I am getting tired of Gorbachev. Or rather, of his instrumental attitude to me. He is so sure that if I take up a task it will be done right, that he stopped “talking” with me. He no longer advises with me, only unburdens his mind on rare occasion. And now he almost never formulates ideas ahead of time for the assignments he gives me, as he used to do…

He must think that I have no “personal life” and need no “free time.” That is why he calls me on Saturday, Sunday, late at night, sometimes at midnight. If he cannot reach me, he makes displeased jokes.
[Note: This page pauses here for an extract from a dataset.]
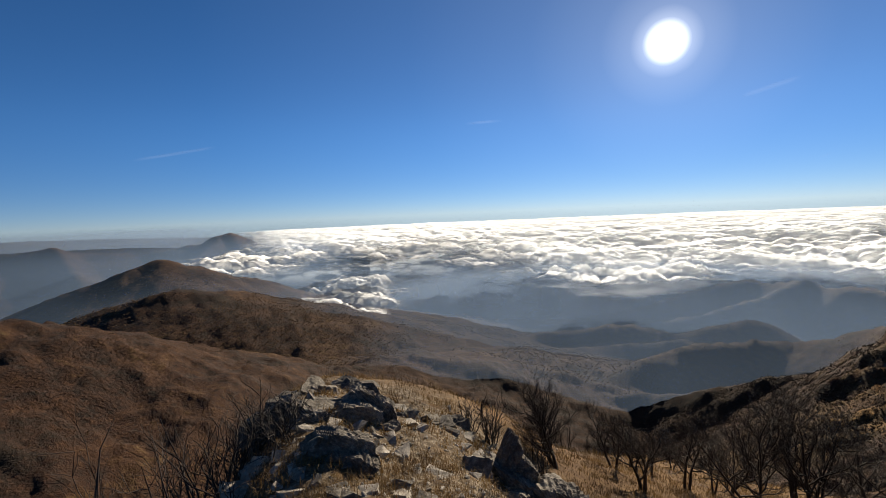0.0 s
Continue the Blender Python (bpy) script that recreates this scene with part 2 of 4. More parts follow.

In 1991, Chernyaev, doubting whether Gorbachev would continue on his reformist course, drafted a letter of resignation which he entered into his diary. It reads in part:

For some time now we, your advisers, have noticed that you do not need us. We know nothing of your intentions, plans or prospective actions or nominations… You are clearly not interested in our opinions. But that does not mean that we do not have opinions about what’s going on.

I have sincerely and truly devoted everything I could to your cause, but now I consider it my duty to tell you the following.

Your speech at the Supreme Soviet is a sign of the end. It is not what our country and the world were waiting for. It is not the speech of a great statesman at a time when his entire cause is hanging in the balance. It was confused, inarticulate…with a faulty “plotline” of events, about which the world knows ten times more. There was a total sense that you are simply uninformed or are trying to tiptoe around what you really wanted to achieve…

Available online (at no cost) from the National Security Archive at George Washington University, the Chernyaev diaries make for fascinating reading—not only for Chernyaev’s erudite perspective on Soviet history as it unfolded, but because of his plain-spoken remarks about his life as a speechwriter.